┌──

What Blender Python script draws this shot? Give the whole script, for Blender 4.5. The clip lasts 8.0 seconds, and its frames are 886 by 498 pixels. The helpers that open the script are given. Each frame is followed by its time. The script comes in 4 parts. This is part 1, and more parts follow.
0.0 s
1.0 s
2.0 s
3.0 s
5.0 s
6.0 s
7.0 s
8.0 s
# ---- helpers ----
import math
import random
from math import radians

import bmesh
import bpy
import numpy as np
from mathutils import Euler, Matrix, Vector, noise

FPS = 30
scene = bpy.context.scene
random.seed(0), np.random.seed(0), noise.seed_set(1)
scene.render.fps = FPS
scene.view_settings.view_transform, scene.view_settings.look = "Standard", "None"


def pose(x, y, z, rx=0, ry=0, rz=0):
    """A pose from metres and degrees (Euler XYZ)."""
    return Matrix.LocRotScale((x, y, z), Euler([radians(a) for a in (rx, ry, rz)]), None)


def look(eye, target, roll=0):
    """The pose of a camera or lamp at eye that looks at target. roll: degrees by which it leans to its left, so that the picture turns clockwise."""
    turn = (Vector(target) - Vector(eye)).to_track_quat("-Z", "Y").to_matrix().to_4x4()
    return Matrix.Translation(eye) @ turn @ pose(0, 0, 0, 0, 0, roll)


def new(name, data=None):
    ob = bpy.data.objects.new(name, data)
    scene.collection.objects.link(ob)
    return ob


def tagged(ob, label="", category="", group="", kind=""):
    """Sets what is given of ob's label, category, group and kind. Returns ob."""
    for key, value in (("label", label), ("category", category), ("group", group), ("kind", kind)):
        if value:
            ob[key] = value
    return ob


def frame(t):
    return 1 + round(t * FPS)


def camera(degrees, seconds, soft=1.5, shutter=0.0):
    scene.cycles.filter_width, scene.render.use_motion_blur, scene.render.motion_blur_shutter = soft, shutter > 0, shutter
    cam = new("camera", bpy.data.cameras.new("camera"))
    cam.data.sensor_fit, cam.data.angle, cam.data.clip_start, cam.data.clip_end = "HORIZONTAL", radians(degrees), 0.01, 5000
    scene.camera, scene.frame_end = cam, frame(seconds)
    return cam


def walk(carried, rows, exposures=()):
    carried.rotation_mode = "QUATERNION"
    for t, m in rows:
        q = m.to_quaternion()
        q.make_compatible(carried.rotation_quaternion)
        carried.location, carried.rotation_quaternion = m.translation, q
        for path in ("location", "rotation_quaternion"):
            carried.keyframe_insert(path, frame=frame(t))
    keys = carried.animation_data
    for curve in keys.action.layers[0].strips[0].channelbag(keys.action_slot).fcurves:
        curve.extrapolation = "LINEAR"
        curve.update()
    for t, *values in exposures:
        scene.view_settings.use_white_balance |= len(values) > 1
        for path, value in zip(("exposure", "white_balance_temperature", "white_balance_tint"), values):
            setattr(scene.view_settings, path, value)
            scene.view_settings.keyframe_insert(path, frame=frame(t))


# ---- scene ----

└──
┌──

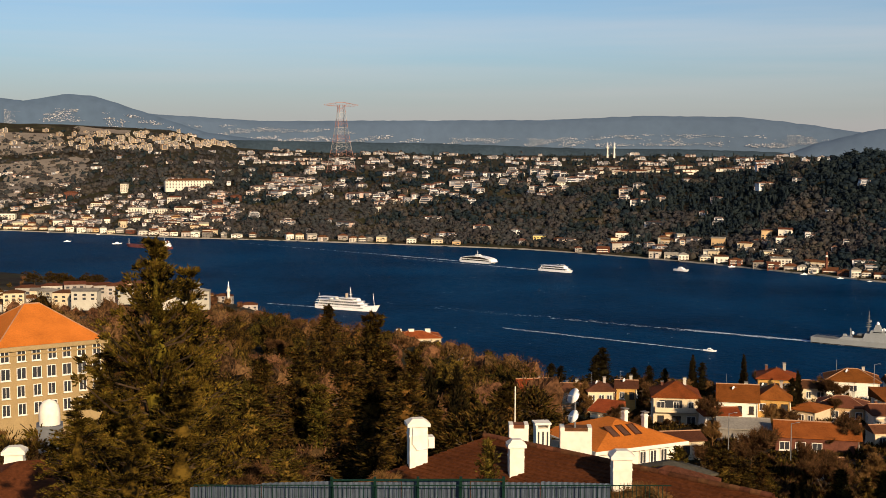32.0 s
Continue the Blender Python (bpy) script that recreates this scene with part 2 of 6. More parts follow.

└──

- [SET PROBLEM] Using the data above, extract exactly the lines from the one that holds "for t, *values" to the one that holds "# ---- scene", both ends included, and no others.

- [FINISHED ANSWER]
    for t, *values in exposures:
        scene.view_settings.use_white_balance |= len(values) > 1
        for path, value in zip(("exposure", "white_balance_temperature", "white_balance_tint"), values):
            setattr(scene.view_settings, path, value)
            scene.view_settings.keyframe_insert(path, frame=frame(t))


# ---- scene ----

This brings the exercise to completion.